**TASK REQUIREMENTS**: Tally the lines with the word "this" and report the number alone.

**DATASET CONTENT**:

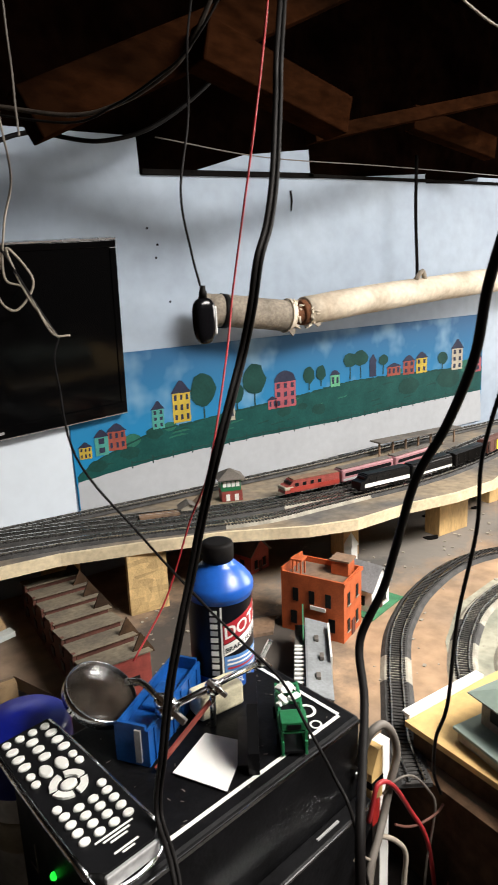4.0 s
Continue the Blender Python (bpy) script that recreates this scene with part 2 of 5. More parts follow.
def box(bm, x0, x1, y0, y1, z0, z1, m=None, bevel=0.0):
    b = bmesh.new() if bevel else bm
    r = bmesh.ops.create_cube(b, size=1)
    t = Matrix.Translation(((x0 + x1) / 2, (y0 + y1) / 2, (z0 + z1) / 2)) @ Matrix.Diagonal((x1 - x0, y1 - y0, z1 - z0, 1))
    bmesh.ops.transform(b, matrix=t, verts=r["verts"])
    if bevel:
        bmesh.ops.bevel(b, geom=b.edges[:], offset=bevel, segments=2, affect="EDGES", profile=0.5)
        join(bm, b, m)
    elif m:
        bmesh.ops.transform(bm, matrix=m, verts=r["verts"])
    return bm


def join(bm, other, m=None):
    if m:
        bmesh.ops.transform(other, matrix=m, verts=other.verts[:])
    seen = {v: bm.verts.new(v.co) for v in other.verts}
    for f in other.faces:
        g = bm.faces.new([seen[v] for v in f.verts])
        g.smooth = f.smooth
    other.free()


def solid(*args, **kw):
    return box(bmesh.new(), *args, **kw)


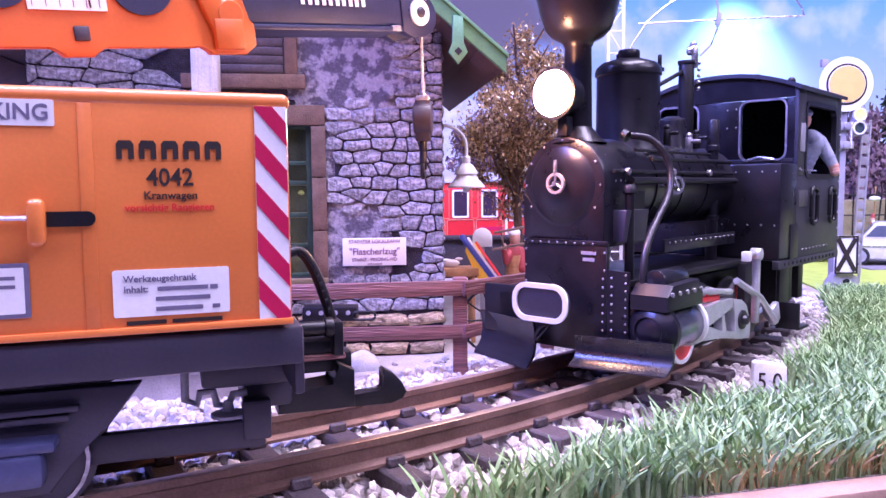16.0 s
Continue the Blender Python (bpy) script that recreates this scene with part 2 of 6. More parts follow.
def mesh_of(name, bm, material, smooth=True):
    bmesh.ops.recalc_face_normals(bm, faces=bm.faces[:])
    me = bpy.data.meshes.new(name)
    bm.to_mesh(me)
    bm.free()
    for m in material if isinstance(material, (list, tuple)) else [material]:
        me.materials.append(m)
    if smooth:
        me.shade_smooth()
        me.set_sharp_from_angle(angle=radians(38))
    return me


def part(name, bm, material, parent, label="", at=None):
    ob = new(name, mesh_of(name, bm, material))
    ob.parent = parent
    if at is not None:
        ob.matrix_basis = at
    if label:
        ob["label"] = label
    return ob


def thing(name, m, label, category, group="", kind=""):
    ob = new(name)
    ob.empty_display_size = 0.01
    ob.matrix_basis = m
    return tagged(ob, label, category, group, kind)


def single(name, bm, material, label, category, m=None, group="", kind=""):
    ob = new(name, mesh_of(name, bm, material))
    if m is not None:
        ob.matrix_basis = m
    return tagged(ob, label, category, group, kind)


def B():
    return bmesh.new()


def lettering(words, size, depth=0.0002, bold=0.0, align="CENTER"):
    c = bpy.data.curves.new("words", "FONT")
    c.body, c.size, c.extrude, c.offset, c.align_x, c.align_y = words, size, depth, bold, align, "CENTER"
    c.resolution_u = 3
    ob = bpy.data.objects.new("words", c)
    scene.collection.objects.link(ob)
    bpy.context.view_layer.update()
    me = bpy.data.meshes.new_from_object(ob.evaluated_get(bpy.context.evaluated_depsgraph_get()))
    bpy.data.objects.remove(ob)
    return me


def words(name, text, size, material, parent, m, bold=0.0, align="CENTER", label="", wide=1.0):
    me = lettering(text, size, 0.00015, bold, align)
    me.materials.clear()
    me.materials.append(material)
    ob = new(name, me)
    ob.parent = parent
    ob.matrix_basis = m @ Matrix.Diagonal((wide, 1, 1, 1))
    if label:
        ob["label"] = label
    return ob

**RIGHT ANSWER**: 2